Day 2 of the Convention began with a financial update from our National Steering committee Economic Development Chair, Wendy Craig, and empowered all present to become equally effective workers for reparations to African People.

In a workshop entitled," We are Not Charlie, Engaging in the War of Ideas", Jesse Nevel laid out our plan for the year to exponentially grow the Uhuru Solidarity Movement and encourage as many other white people as possible to embrace the perspective of African Internationalism as their own.

Reparations in Action radio show host and coordinator Jamie Simpson detailed plans for expanding and professionalizing the show in 2015, and National Outreach Coordinator, Johann Bedingfield reported on the status and goals to standardize, diversify and increase USM outreach nationally.

Perhaps the most significant outcome of this convention was the final act of voting on our national steering committee. This body works under the leadership of the APSP and is responsible for planning and carrying out all the work of the Uhuru Solidarity Movement.

 
We consolidated the National Steering Committee (NSC) and are pleased to report that we added three new comrades to crucial areas in the committee.
The NSC of the Uhuru Solidarity Movement, 2015-2016 is as follows:
  • National Chair: Jesse Nevel
  • Economic Development Chair: Dr. Wendy Craig
  • Membership Chair: Dianne Tornay
  • Outreach Chair: Johann Beddingfield
  • Political Action Chair: Jamie Simpson
  • Secretary- R.L. Starr
  • Reparations in Action Coordinator: Jamie Simpson
  • Social Media Coordinator: Paula Lipsi Rubin
  • Website Coordinator: Daryn St.
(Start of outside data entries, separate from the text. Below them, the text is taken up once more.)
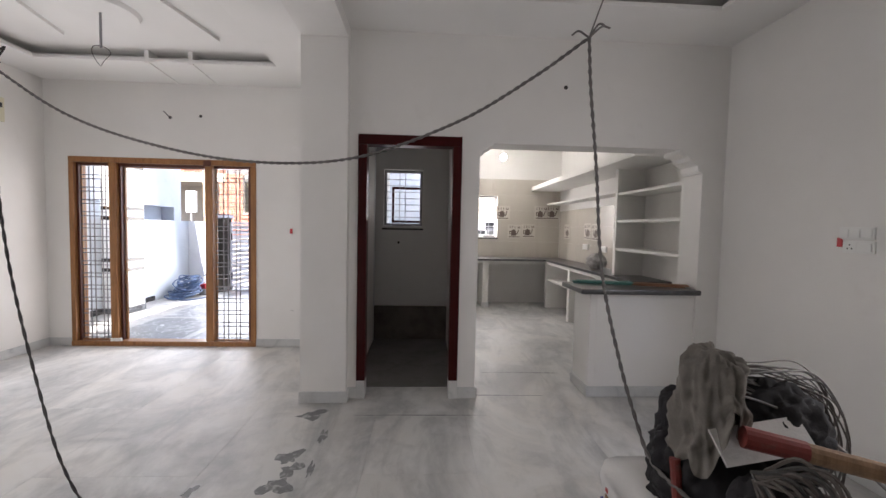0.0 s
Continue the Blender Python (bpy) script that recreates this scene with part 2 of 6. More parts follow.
PFLOOR = dusty_stone("dusty_black_stone", (0.024, 0.026, 0.030), (0.46, 0.47, 0.485))
# dusted stone, paled further: the sun streak is put into its colour
DUST_AND_SUN = dusty_stone("dusty_sunlit_stone", (0.17, 0.165, 0.155), (0.52, 0.50, 0.47))
DUSTY_BAND = dusty_stone("dusty_band_stone", (0.25, 0.25, 0.24), (0.44, 0.435, 0.42))
PASS_STONE = dusty_stone("passage_grey_stone", (0.10, 0.107, 0.12), (0.33, 0.34, 0.36))
TREAD = dusty_stone("dusty_black_tread", (0.014, 0.014, 0.016), (0.27, 0.28, 0.30))
MARBLE_FLOOR = streaked("floor_marble", (0.62, 0.62, 0.61), (0.565, 0.54, 0.50), (0.31, 0.315, 0.32))
SKIRT = veined("skirting_marble", (0.60, 0.61, 0.61), (0.36, 0.38, 0.39), 2.0, 0.25, 0.1, 0.7, dust=(0.7, 0.69, 0.67), dust_amount=0.4, cloudy=0.1)
TILE_MARBLE = veined("white_marble_tile", (0.77, 0.765, 0.745), (0.36, 0.355, 0.345), 1.35, 0.03, 0.018, 0.85, rot=(0.5, 0.0, 0.1), stretch=(1.0, 0.55, 2.8), lo_at=0.46, detail=2.0)
TV_MARBLE = veined("tv_panel_marble", (0.80, 0.795, 0.77), (0.40, 0.39, 0.37), 1.7, 0.08, 0.022, 0.85, rot=(0.0, 0.35, 0.0), stretch=(0.6, 1, 2.8), lo_at=0.45, detail=2.0)
GOLD_MARBLE = worn("gold_cloud_marble", (0.022, 0.012, 0.008), 0.3, 0.06, 3, 60, relief=0.0, stain=(0.42, 0.17, 0.035), stain_at=(0.48, 0.56))
BLACK_MARBLE = veined("black_gold_marble", (0.012, 0.010, 0.010), (0.42, 0.22, 0.08), 3.2, 0.06, 0.03, 0.8)
RAW_CEMENT = worn("raw_brown_cement", (0.19, 0.168, 0.148), 0.25, 0.85, 3, 90, stain=(0.08, 0.07, 0.06), stain_at=(0.45, 0.75), relief=0.2)
GRANITE = worn("dark_granite", (0.055, 0.055, 0.058), 0.25, 0.28, 5, 160, stain=(0.16, 0.155, 0.15), stain_at=(0.5, 0.8), relief=0.03)
BLACK_GLOSS = worn("black_granite_gloss", (0.010, 0.009, 0.009), 0.2, 0.07, 5, 160, relief=0.02)
DUSTY_SKIRT = veined("dusty_black_skirting", (0.035, 0.032, 0.03), (0.10, 0.095, 0.09), 5, 0.3, 0.1, 0.6, dust=(0.42, 0.40, 0.38), dust_amount=0.55)
BLACK_STEP = veined("black_step_granite", (0.013, 0.013, 0.015), (0.06, 0.06, 0.065), 4, 0.25, 0.1, 0.5, dust=(0.13, 0.135, 0.14), dust_amount=0.22)
TEAK = woody("teak", (0.20, 0.078, 0.022), (0.42, 0.195, 0.062), 0.42)
TEAK_DARK = woody("dark_teak", (0.065, 0.012, 0.006), (0.13, 0.030, 0.012), 0.4)
MAROON = worn("maroon_paint", (0.042, 0.005, 0.005), 0.2, 0.32, 6, 120, relief=0.04, spec=0.15)
GRILLE = worn("grille_metal", (0.21, 0.195, 0.20), 0.15, 0.5, 8, 120)
WIN_GREY = worn("grey_window_steel", (0.31, 0.31, 0.32), 0.1, 0.5, 8, 100)
BLUE_WALL = worn("blue_grey_paint", (0.565, 0.595, 0.635), 0.06, 0.8, 1.1, 70, relief=0.08, stain=(0.47, 0.495, 0.53), stain_at=(0.55, 0.8))
OUT_WHITE = worn("outdoor_white", (0.66, 0.665, 0.67), 0.05, 0.85, 1.0, 70, relief=0.08, stain=(0.56, 0.56, 0.56), stain_at=(0.58, 0.85))
CREAM_OUT = worn("outdoor_cream", (0.58, 0.54, 0.485), 0.05, 0.85, 1.0, 70, relief=0.08)
DARK_GREY = worn("charcoal_paint", (0.026, 0.022, 0.018), 0.15, 0.5, 3, 90, relief=0.06, spec=0.12)
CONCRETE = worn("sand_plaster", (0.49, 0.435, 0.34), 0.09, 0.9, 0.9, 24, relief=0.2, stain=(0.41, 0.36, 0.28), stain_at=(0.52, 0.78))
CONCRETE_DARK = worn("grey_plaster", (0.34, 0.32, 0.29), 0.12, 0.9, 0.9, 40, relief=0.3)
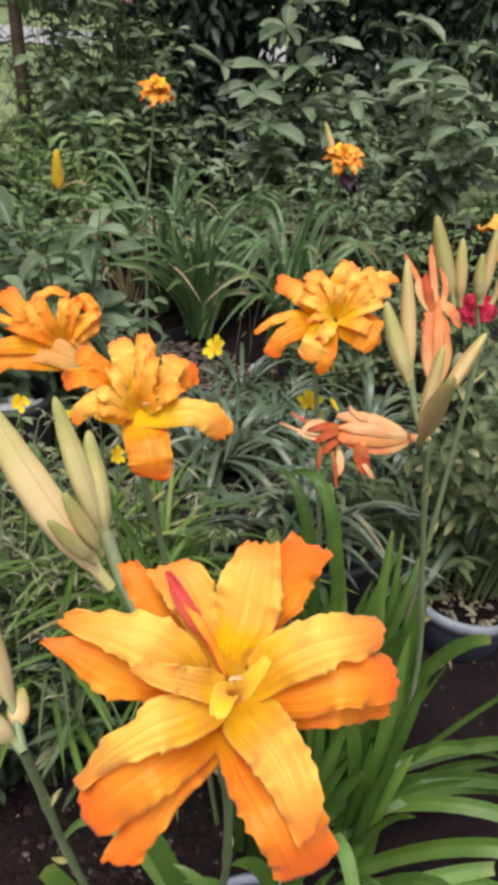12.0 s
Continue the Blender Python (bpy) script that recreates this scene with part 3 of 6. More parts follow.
def curl(parent, line, width, mat, blunt=0.15, cup=0.14, jag=0.14, base_w=0.4, belly=0.5, tilt=(0, 0.12, 1)):
    """A narrower petal along four guide points in the flower's own axes, its face towards the open side."""
    s = np.linspace(0, 1, 9)
    rise = base_w + (1 - base_w) * np.clip(s / belly, 0, 1) ** 0.8
    close = np.clip(1 - np.clip((s - belly) / (1 - belly), 0, 1) ** 2.2, 0, 1) ** 0.8
    half = 0.5 * width * rise * (close * (1 - blunt) + blunt)
    rows = [(*p, h) for p, h in zip(bez(line, 9), half)]
    seed = int(abs(line[3][0] * 7919 + line[3][1] * 104729) * 1000) + 7
    return tepal(parent, rows, mat, seed, 0.0, -cup, min(width * 0.085, 0.0022), jag * 1.7, n=40, cross=15, thick=0.0005, face=tilt, root=False)


# the large open flower
hero = thing("daylily_flower", "large double orange daylily flower, fully open, with ruffled petals", "flower", (0, 0, 0), "open daylily flowers")
hero.matrix_basis = flower_frame((-0.1375, 0.4204, 0.9379), (-0.135, -0.576, 0.806), (0.990, -0.114, 0.084))
tube_neck(hero, 0.032, (0.0, 0.02, -0.075))
# outer petals first, then the inner ones and the throat
tepal(hero, ((-0.0139, 0.0009, -0.015, 0.0070), (-0.0302, 0.0033, 0.003, 0.0091), (-0.0431, 0.0067, 0.009, 0.0121), (-0.0555, 0.0140, 0.014, 0.0090), (-0.0685, 0.0179, 0.015, 0.0009)), PETAL_BACK, 700, -0.0003)
tepal(hero, ((-0.0154, 0.0157, -0.020, 0.0053), (-0.0256, 0.0268, -0.010, 0.0062), (-0.0333, 0.0368, -0.004, 0.0067), (-0.0373, 0.0436, -0.002, 0.0065), (-0.0403, 0.0493, -0.003, 0.0038)), PETAL_BACK, 701, -0.0017)
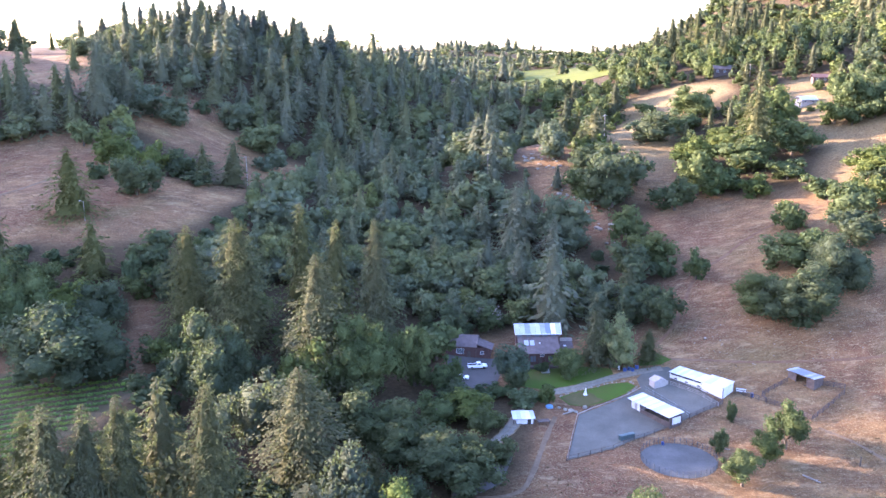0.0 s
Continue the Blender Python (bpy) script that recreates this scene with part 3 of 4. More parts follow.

Pierre
This core leadership of the National Steering committee is consolidated and steeled in our determination, confidence and unity to continue to build a movement of white solidarity with African Liberation and Reparations Now!
 
The Uhuru Solidarity Movement will continue to grow and build in myriad ways this year, internationally and in Gainesville, Florida, where, in early May 2015, an event is already planned – titled, “Reparations for stolen Black Labor”.